──────── RECORDED DATA

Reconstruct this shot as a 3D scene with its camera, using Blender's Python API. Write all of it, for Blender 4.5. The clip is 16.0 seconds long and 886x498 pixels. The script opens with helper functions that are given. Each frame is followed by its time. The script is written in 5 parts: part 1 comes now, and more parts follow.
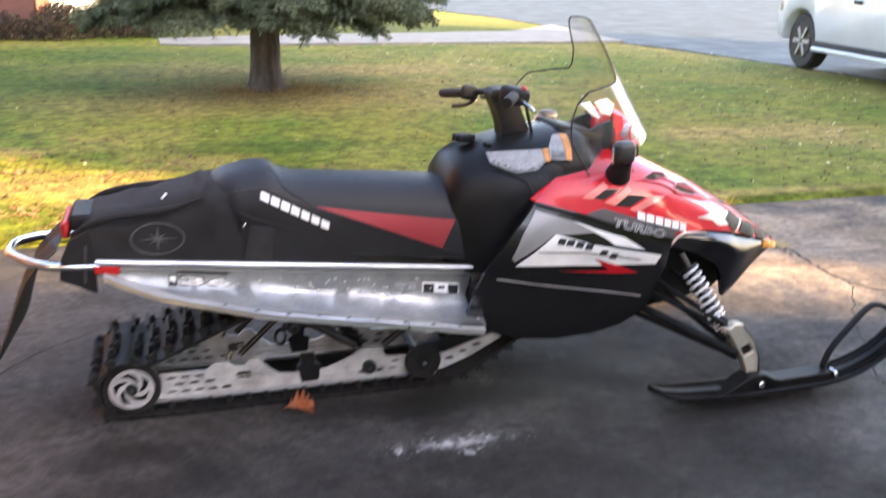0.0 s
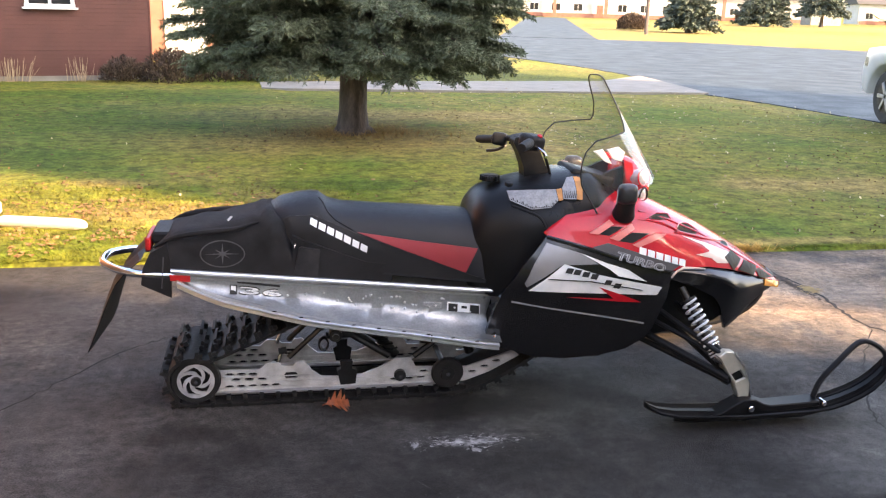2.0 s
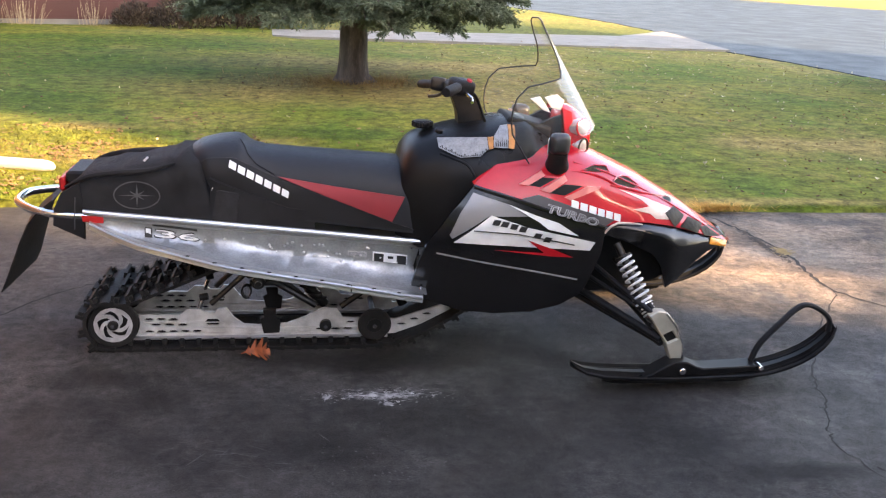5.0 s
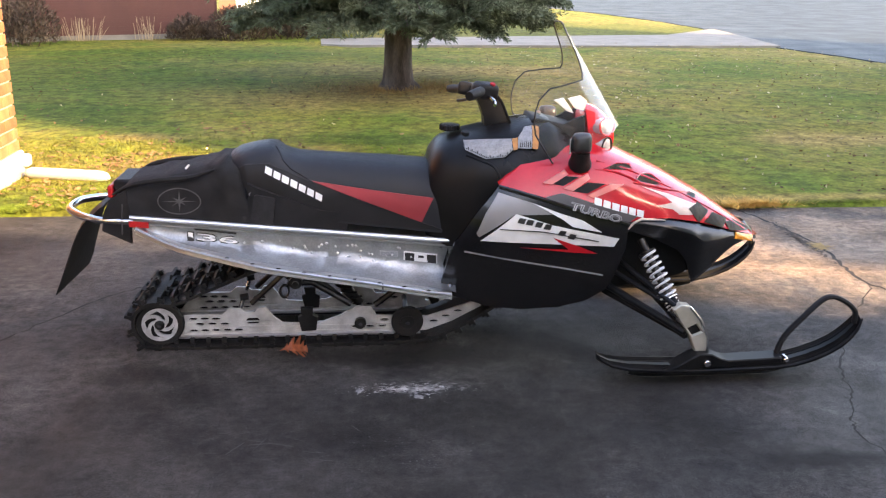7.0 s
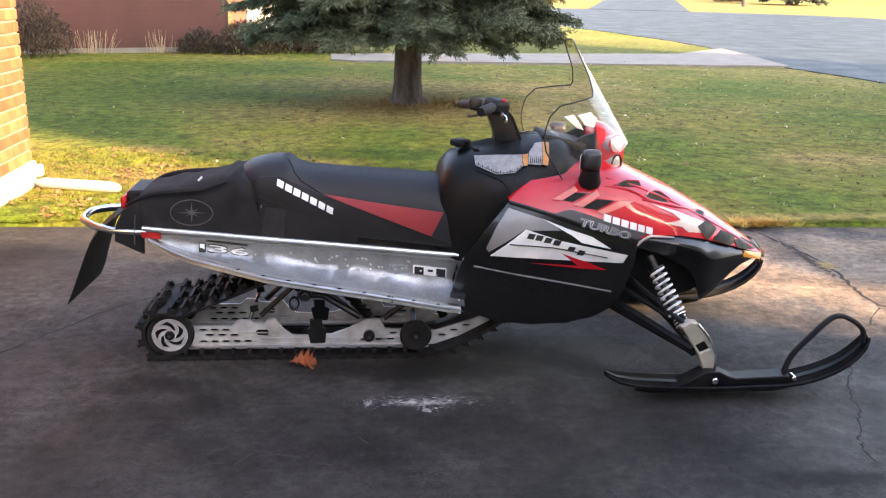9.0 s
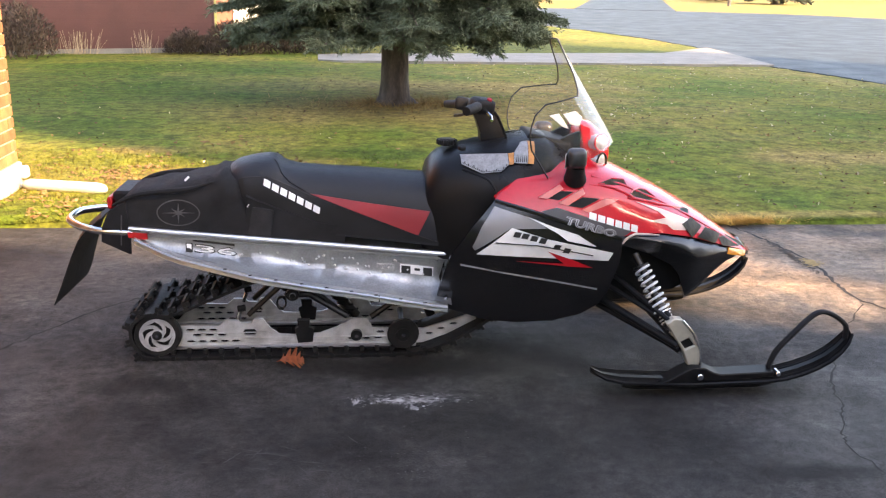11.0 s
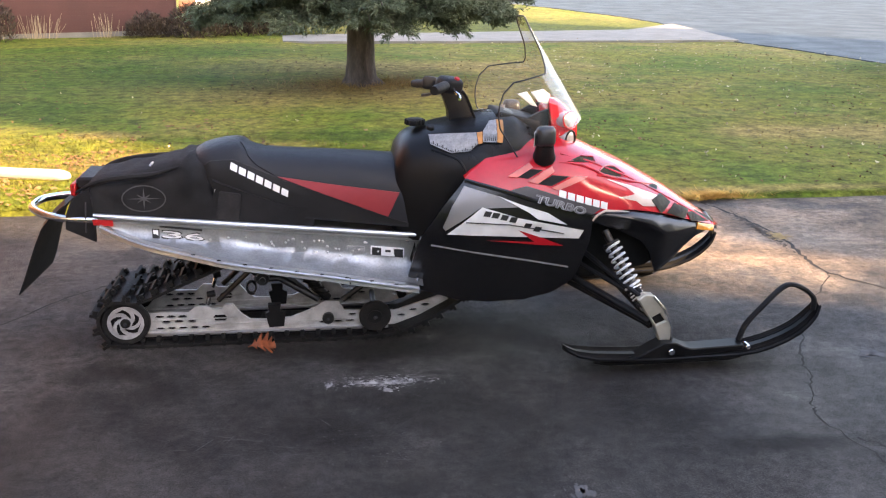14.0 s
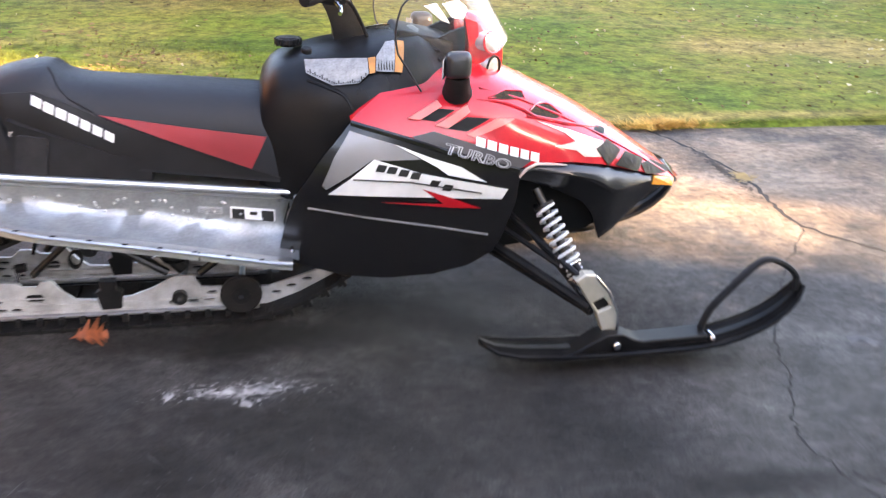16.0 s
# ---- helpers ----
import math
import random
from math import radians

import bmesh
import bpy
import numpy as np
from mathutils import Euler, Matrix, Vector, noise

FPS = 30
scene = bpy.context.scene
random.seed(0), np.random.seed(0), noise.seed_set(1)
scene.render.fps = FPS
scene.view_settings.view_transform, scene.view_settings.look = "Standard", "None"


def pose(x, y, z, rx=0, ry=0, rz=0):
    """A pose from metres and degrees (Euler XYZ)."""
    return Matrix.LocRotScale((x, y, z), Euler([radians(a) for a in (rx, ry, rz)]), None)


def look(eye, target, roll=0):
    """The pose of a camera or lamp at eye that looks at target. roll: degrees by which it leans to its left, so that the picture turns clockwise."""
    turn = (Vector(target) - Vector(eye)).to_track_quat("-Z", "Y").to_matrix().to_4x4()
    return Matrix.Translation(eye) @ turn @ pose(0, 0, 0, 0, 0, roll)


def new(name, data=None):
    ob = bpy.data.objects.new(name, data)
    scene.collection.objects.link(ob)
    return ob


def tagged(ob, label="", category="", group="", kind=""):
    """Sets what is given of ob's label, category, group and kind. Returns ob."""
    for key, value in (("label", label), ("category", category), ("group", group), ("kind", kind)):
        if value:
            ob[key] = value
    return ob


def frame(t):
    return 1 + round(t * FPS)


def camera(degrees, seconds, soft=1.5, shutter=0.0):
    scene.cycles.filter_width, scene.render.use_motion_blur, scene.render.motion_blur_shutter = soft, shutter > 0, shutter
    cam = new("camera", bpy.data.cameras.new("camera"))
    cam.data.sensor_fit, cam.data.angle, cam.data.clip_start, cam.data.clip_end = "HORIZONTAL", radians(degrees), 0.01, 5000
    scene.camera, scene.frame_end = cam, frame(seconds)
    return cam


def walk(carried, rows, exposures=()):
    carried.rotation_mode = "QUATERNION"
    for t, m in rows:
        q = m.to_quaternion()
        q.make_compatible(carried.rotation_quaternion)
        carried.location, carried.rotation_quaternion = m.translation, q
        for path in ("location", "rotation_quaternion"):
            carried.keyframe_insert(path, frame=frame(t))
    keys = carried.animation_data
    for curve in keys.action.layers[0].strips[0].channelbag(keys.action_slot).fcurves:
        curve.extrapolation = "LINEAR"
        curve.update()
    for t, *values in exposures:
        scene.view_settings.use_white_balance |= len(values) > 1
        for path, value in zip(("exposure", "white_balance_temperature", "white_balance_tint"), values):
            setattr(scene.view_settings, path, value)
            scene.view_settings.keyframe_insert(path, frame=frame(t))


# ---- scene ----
cam = camera(51.5, 16.0, soft=1.2, shutter=0.8)
PATH = [
    (0, (0.177, -3.094, 1.485), (0.732, -1.27, 0.881), 1.2),
    (0.5, (0.11, -3.299, 1.499), (0.61, -1.481, 0.832), 0.4),
    (1, (0.252, -3.511, 1.517), (0.636, -1.656, 0.877), 2.3),
    (1.5, (0.306, -3.571, 1.552), (0.656, -1.671, 1.035), 1.4),
    (2, (0.313, -3.609, 1.554), (0.674, -1.71, 1.039), 1.7),
    (2.5, (0.31, -3.629, 1.553), (0.642, -1.725, 1.039), 1.7),
    (3, (0.328, -3.641, 1.549), (0.625, -1.738, 1.011), 0.9),
    (3.5, (0.385, -3.671, 1.534), (0.622, -1.757, 1.003), 1.6),
    (4, (0.484, -3.654, 1.53), (0.803, -1.756, 0.987), 0.9),
    (4.5, (0.633, -3.54, 1.51), (0.953, -1.663, 0.898), 2.3),
    (6.8, (0.822, -3.696, 1.524), (1.009, -1.798, 0.921), 0.9),
    (7, (0.82, -3.695, 1.53), (0.995, -1.797, 0.926), 0.7),
    (7.5, (0.813, -3.692, 1.523), (0.976, -1.793, 0.917), 0.9),
    (8, (0.805, -3.693, 1.524), (0.957, -1.792, 0.922), 0.7),
    (8.5, (0.801, -3.698, 1.523), (0.959, -1.794, 0.932), 1.4),
    (9, (0.805, -3.715, 1.531), (0.967, -1.805, 0.959), 1.3),
    (11.5, (0.81, -3.733, 1.531), (1.009, -1.827, 0.96), 1.5),
    (12, (0.809, -3.731, 1.531), (1.02, -1.829, 0.949), 1.8),
    (12.5, (0.81, -3.731, 1.534), (1.015, -1.839, 0.92), 1.2),
    (13, (0.802, -3.724, 1.535), (0.983, -1.83, 0.917), 0.8),
    (13.5, (0.787, -3.716, 1.531), (0.997, -1.825, 0.916), 0.9),
    (14, (0.81, -3.718, 1.527), (1.061, -1.83, 0.916), 0.6),
    (14.5, (0.811, -3.726, 1.521), (1.022, -1.836, 0.902), 0.8),
    (15, (0.809, -3.655, 1.5), (1.106, -1.799, 0.815), 0.7),
    (15.2, (0.818, -3.596, 1.461), (1.169, -1.772, 0.721), 0.5),
    (15.5, (0.93, -3.319, 1.493), (1.312, -1.526, 0.693), 0.9),
    (16, (1.116, -2.889, 1.438), (1.474, -1.092, 0.637), 2.1),
]
walk(cam, [(t, look(eye, target, roll)) for t, eye, target, roll in PATH], exposures=[(0, 4.25, 7550, 19), (1, 4.3, 7550, 19), (1.8, 3.95, 7550, 19), (14.6, 3.95, 7550, 19), (15.5, 4.5, 7550, 19), (16, 4.55, 7550, 19)])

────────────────

EXERCISE BRIEF => Repeat word for word the lines from the line with "for curve in" to the line with "scene.view_settings.keyframe_insert(path, frame=frame(t))", both lines included.

ANSWER FOR THIS EXERCISE =>
    for curve in keys.action.layers[0].strips[0].channelbag(keys.action_slot).fcurves:
        curve.extrapolation = "LINEAR"
        curve.update()
    for t, *values in exposures:
        scene.view_settings.use_white_balance |= len(values) > 1
        for path, value in zip(("exposure", "white_balance_temperature", "white_balance_tint"), values):
            setattr(scene.view_settings, path, value)
            scene.view_settings.keyframe_insert(path, frame=frame(t))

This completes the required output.